Nobre afirmou que, em sua opinião, a realização desta reunião no atual contexto de queimadas fora de controle mancha a imagem do país.
“A imagem do país já está manchada porque todos os dados do Inpe apontam que essas queimadas foram causadas pela ação humana. Não estamos falando de descargas elétricas. Estamos falando de atividades criminosas”, disse o climatologista.
A diretora-executiva do Instituto Centro de Vida (ICV), Alice Thuault, disse à BBC News Brasil esperar que as condições nas quais a reunião acontece possa sensibilizar os participantes. O ICV é uma organização não-governamental que atua na defesa do meio ambiente em Mato Grosso há 33 anos.
“É uma tragédia o que está acontecendo aqui, mas acho que é importante que essa reunião seja realizada nesse contexto, nessa espécie de ‘pé do vulcão’. É importante que os participantes vejam claramente os impactos das mudanças climáticas em um local que é sempre apontado como um exemplo do agronegócio”, disse à BBC News Brasil.
Para a moradora de Chapada dos Guimarães Suzana Hiroka, o suposto foco em sustentabilidade da reunião de ministros da agricultura é uma contradição.
“É uma contradição porque Chapada dos Guimarães é um município de monocultura. Temos aqui grandes plantações de soja, algodão e o pequeno agricultor que faz a agricultura mais sustentável praticamente não aparece”, disse.
Alice Thault resume suas expectativas em relação à reunião em meio à fumaça.
“Estou torcendo para que as questões sobre o clima estejam, de fato, na pauta do encontro e que essa experiencia, por assim dizer, imersiva, valha alguma coisa”, disse.
A BBC News Brasil enviou questionamentos aos ministérios das Relações Exteriores (MRE), da Agricultura (Mapa) e do Meio Ambiente (MMA). Também foram enviadas questões à Secretaria de Meio Ambiente do Estado de Mato Grosso (Sema-MT).

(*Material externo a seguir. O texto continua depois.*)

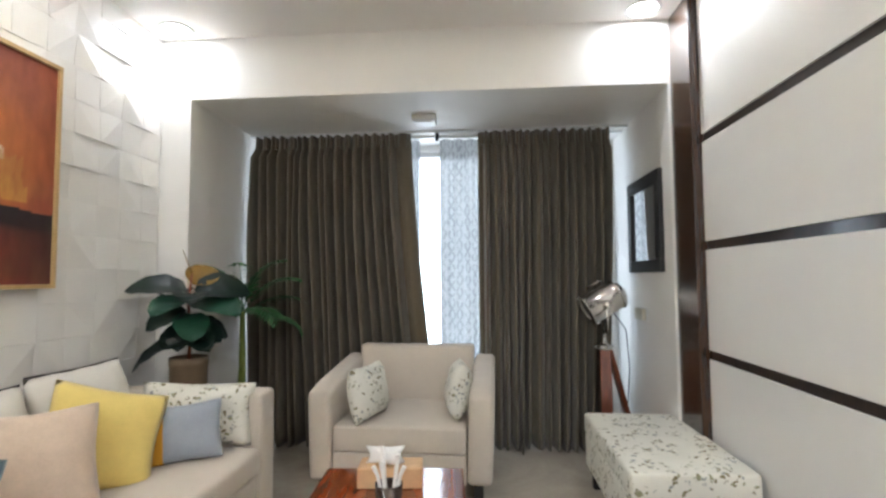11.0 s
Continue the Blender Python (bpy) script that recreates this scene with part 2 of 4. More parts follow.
M_SIDEWOOD = wood("dark_mahogany", (0.012, 0.004, 0.003), (0.035, 0.010, 0.006), 0.38, 2.5, (1, 9, 9), 0.1)
M_LEGWOOD = wood("teak_leg_wood", (0.10, 0.022, 0.008), (0.24, 0.06, 0.02), 0.35, 3, (10, 10, 1), 0.2)
M_CRATE = wood("walnut_crate_wood", (0.028, 0.013, 0.006), (0.10, 0.046, 0.022), 0.5, 3, (1, 10, 10), 0.05)
M_BLACKWOOD = wood("black_painted_wood", (0.008, 0.007, 0.007), (0.014, 0.012, 0.011), 0.55, 3, (8, 8, 1), 0.0)
M_FRAMEWOOD = wood("light_ash_frame", (0.52, 0.35, 0.15), (0.63, 0.44, 0.20), 0.45, 2, (9, 9, 1.5), 0.1)
M_SOFA = material("beige_linen_upholstery", (0.55, 0.485, 0.41), 0.9, vary=0.06, scale=5, bump=0.35, bump_scale=480, sheen=0.2)
M_PIPING = material("dark_brown_piping", (0.05, 0.035, 0.03), 0.8)
M_FLORAL = floral("cream_floral_fabric")
M_YELLOW = material("yellow_upholstery", (0.69, 0.40, 0.008), 0.8, vary=0.06, scale=5, bump=0.3, bump_scale=420, sheen=0.15)
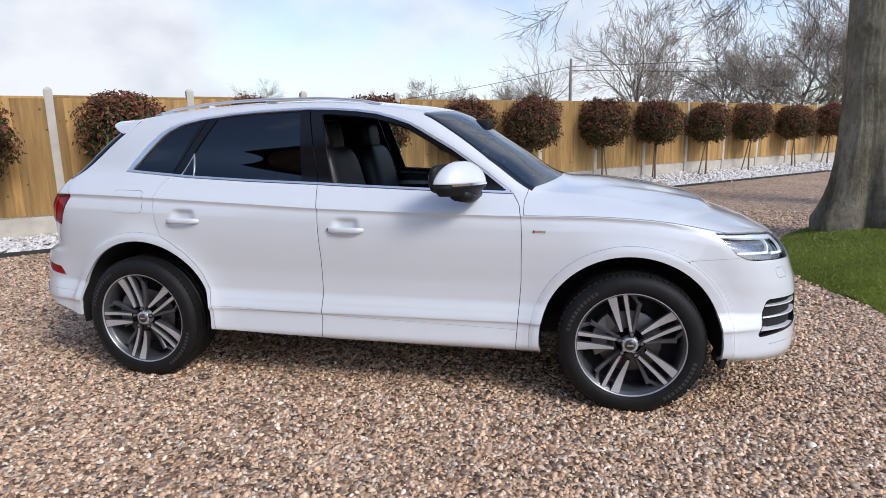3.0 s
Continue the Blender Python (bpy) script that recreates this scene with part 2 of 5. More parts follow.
def tube(path, radii, sides=8, cap=True):
    """Vertices and triangles of a tapered tube along a polyline."""
    p = np.asarray(path, float)
    r = np.broadcast_to(np.asarray(radii, float), (len(p),))
    d = np.gradient(p, axis=0)
    d /= np.linalg.norm(d, axis=1)[:, None] + 1e-9
    ref = np.where(np.abs(d[:, 2:3]) > 0.9, [[1.0, 0, 0]], [[0, 0, 1.0]])
    a = np.cross(d, ref)
    a /= np.linalg.norm(a, axis=1)[:, None] + 1e-9
    b = np.cross(d, a)
    th = np.arange(sides) * 2 * math.pi / sides
    v = p[:, None] + r[:, None, None] * (np.cos(th)[None, :, None] * a[:, None] + np.sin(th)[None, :, None] * b[:, None])
    v = v.reshape(-1, 3)
    i = np.arange(len(p) - 1)[:, None] * sides + np.arange(sides)[None]
    j = np.arange(len(p) - 1)[:, None] * sides + (np.arange(sides)[None] + 1) % sides
    t = np.concatenate([np.stack([i, j, j + sides], -1).reshape(-1, 3), np.stack([i, j + sides, i + sides], -1).reshape(-1, 3)])
    if cap:
        e = len(v)
        v = np.concatenate([v, p[:1], p[-1:]])
        k = np.arange(sides)
        n = (len(p) - 1) * sides
        t = np.concatenate([t, np.stack([np.full(sides, e), (k + 1) % sides, k], -1), np.stack([np.full(sides, e + 1), n + k, n + (k + 1) % sides], -1)])
    return v, t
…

Apenas o MMA respondeu informando sobre as condições do combate ao incêndio no Parque Nacional da Chapada dos Guimarães. Nenhum dos outros órgãos enviou respostas.
O que é o G20
O G20 é um fórum internacional que reúne as principais economias do mundo, incluindo 19 países, a União Europeia e a União Africana. Oficialmente, o objetivo do grupo é promover a cooperação econômica global, comércio internacional e estabilidade financeira.
O grupo foi criado em 1999 e, mais recentemente, passou a abordar, também, temas relacionados às mudanças climáticas e segurança alimentar, duas das principais plataformas do discurso do presidente Luiz Inácio Lula da Silva (PT).
Em 2023, o Brasil assumiu a presidência do G20 pela primeira vez e vem realizando uma série de reuniões preparatórias para a grande cúpula de chefes-de-Estado do grupo que será realizada entre os dias 18 e 19 de novembro, no Rio de Janeiro.
O Grupo de Trabalho do G20 sobre Agricultura é uma subdivisão do G20 e a reunião realizada em Chapada dos Guimarães é uma das que antecedem a cúpula principal de novembro.